Anyone know what this is and how to protect the servers? Thanks.

  • 2
    Looks like it's already protecting itself. – symcbean Jun 18 '13 at 16:17
  • Yes it is, but it seems that there is an attack vector that is being exploited. Not knowing what this vector is and taking appropriate action may prove very bad for the email server. – ank Jun 19 '13 at 5:10
1

After looking at this for a few days and getting some help on onther site here is what is happening:

Apparently we are dealing with a blind emai address harvester. Note that all user names (string before @) are all 32 hex characters. Going into the log files I noticed that such values appear in the message-id's during SMTP transactions but also as part of the header in the actual messages.
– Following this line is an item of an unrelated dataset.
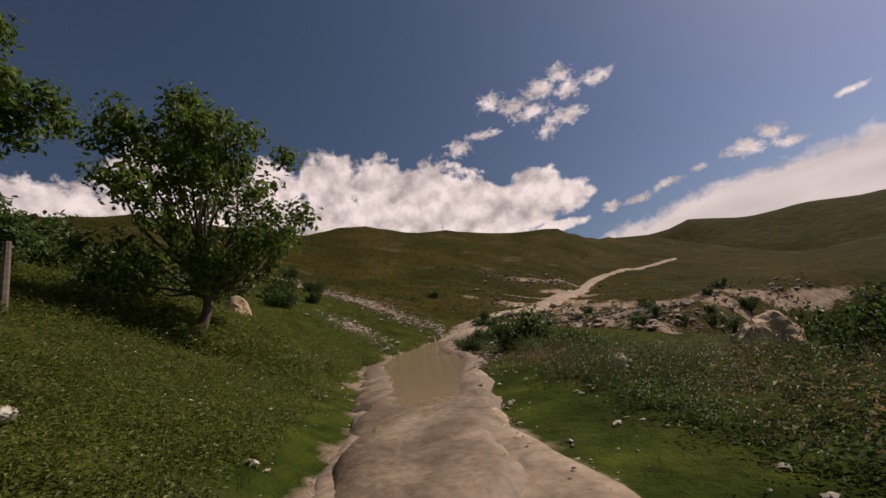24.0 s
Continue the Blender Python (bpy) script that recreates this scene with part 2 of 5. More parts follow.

Apparently there has been some harvesting going on of mail addresses where everything that has a "@" is picked up. The question is: was this harvesting from our log files or our mail storage - a very serious possibility which would indicate a break in - or from some other location like mailing lists etc. It turns out that each type SMTP server assigns a slightly different message-id, so checking the logs and querying a few domains it turns out that 32 character long message-id's are assigned by EXIM. Sigh of relief, I only operate with Postfix.

My conclusion is that the harvester is blindly picking usernames and domains from wherever it can (possibly from mailing lists) and pairing them at random!! Upgrading Postfix so to use postscreen could help as well as fixing the configuration to emit a permanent error instead of a temporary one.

So no attack, really, against a vulnerability, just blind messages.